Error Types Summary:
Statistical Terminology Modeling Terminology Associated Risk
Type I: rejecting H₀ when H₀ is true Rejecting a valid model α
Type II: failure to reject H₀ when H₁ is true Failure to reject an invalid model β
Trade-off: For a fixed sample size n, increasing α will decrease β
Slide 30: Confidence Interval Testing & Alternative Approaches
Confidence Interval Testing: Evaluate whether the simulation and the real system performance
measures are close enough
If Y is the simulation output and μ = E(Y), the confidence interval (CI) for μ is:
CI = [Ȳ - t_{α/2,n-1} × S/√n, Ȳ + t_{α/2,n-1} × S/√n]
Decision Framework:
ε = difference value chosen by the analyst, small enough to allow valid decisions based on
simulations
μ₀ = the unknown true value
Decision Rules:
When CI does not contain μ₀:
If the best-case error is > ε, model needs to be refined
If the worst-case error is ≤ ε, accept the model
If best-case error is ≤ ε, additional replications are necessary
When CI contains μ₀:
If either the best-case or worst-case error is > ε, additional replications are necessary
If the worst-case error is ≤ ε, accept the model
Bank Example Application:
μ₀ = 4.3, and "close enough" is ε = 1 minute of expected customer delay
95% confidence interval, based on 6 replications: [1.65, 3.37]

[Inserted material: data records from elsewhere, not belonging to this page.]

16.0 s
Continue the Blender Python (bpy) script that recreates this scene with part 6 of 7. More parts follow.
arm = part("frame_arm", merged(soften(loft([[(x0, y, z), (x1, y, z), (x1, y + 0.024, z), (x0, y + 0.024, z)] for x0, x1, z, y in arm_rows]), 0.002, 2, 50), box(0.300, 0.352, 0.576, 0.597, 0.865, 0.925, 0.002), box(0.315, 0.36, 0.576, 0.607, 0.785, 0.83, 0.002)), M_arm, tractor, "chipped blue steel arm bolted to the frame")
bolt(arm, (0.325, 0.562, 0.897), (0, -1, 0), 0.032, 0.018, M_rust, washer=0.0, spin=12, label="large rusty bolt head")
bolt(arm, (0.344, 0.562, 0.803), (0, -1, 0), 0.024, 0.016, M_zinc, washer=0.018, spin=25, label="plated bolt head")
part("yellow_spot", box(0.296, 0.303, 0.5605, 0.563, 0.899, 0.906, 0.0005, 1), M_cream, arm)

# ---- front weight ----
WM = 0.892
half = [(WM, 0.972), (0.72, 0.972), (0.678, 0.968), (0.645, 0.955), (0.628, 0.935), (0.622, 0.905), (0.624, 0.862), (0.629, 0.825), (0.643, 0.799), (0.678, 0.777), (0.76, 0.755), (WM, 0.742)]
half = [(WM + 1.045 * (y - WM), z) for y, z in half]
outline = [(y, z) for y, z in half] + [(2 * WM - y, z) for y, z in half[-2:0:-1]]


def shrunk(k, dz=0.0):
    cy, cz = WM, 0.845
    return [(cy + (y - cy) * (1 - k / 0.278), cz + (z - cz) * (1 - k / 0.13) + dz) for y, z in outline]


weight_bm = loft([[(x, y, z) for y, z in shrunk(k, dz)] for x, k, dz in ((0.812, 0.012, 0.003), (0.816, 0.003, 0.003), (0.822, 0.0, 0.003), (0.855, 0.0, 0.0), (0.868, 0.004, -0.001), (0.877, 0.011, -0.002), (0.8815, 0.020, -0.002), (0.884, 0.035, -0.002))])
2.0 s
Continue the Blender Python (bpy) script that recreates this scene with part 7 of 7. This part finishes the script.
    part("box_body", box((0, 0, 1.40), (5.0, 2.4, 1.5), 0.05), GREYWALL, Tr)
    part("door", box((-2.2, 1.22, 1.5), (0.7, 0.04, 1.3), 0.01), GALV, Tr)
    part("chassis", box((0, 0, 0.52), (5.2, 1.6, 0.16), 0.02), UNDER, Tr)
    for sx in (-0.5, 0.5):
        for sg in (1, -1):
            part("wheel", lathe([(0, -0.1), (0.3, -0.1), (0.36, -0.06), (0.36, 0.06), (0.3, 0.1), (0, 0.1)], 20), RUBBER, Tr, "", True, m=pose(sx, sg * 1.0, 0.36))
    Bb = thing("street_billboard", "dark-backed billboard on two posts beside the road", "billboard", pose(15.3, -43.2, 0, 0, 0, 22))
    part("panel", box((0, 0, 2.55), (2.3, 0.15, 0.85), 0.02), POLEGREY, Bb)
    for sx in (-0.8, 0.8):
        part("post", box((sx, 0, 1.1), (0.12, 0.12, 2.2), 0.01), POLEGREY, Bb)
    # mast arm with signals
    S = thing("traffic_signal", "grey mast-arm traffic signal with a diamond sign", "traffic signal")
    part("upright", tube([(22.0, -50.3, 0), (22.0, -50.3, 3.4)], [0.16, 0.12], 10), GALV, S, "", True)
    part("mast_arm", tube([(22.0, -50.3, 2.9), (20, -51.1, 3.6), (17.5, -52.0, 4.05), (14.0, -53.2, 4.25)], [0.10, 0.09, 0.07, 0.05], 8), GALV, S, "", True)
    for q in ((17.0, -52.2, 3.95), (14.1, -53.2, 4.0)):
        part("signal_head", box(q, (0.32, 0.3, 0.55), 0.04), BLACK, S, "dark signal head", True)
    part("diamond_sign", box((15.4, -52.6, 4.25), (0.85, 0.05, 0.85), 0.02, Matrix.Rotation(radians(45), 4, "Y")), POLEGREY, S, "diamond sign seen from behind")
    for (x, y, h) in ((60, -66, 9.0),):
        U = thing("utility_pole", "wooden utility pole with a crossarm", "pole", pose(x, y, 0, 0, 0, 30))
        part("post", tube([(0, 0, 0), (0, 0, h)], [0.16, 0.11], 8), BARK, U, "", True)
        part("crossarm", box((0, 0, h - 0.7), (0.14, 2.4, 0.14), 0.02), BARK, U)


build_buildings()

Calculation: 2.51 ± 2.571 × (0.82/√6)
μ₀ = 4.3 falls outside the confidence interval
Best case |3.37 - 4.3| = 0.93 < 1, but worst case |1.65 - 4.3| = 2.65 > 1
Conclusion: Additional replications are needed to reach a decision
Alternative Validation Approaches
Using Historical Output Data:
Use the actual historical record to drive the simulation model
Compare model output to system data
In the bank example, use recorded interarrival and service times {Aₙ, Sₙ, n = 1,2,...}
Validation process similar to system-generated input data approach
Using a Turing Test:
Use in addition to statistical test, or when no statistical test is readily applicable
Utilize persons' knowledge about the system
Example: Present 10 system performance reports to a manager. Five from real system, five "fake"
reports from simulation
If person identifies substantial number of fake reports, interview for model improvement information
If person cannot distinguish consistently, conclude no evidence of model inadequacy
Turing Test Background: Described by Alan Turing in 1950. A human judge is involved in a natural
language conversation with a human and a machine. If the judge cannot reliably tell which partner is the
machine, then the machine has passed the test.
Summary - Model Validation is Essential:
Key Components:
Model verification ensures correct implementation
Calibration and validation ensure correct representation
Conceptual validation through expert involvement
Best practice: compare system data to model data using wide variety of techniques
Techniques Covered:
Ensure high face validity by consulting knowledgeable persons
Conduct simple statistical tests on assumed distributional forms
Conduct a Turing test
Compare model output to system output by statistical tests
Use confidence interval testing for practical decision-making
Consider power analysis for adequate sample sizes
Final Principle: The goal is not perfect accuracy, but sufficient credibility for sound decision-making
within the intended scope of the model.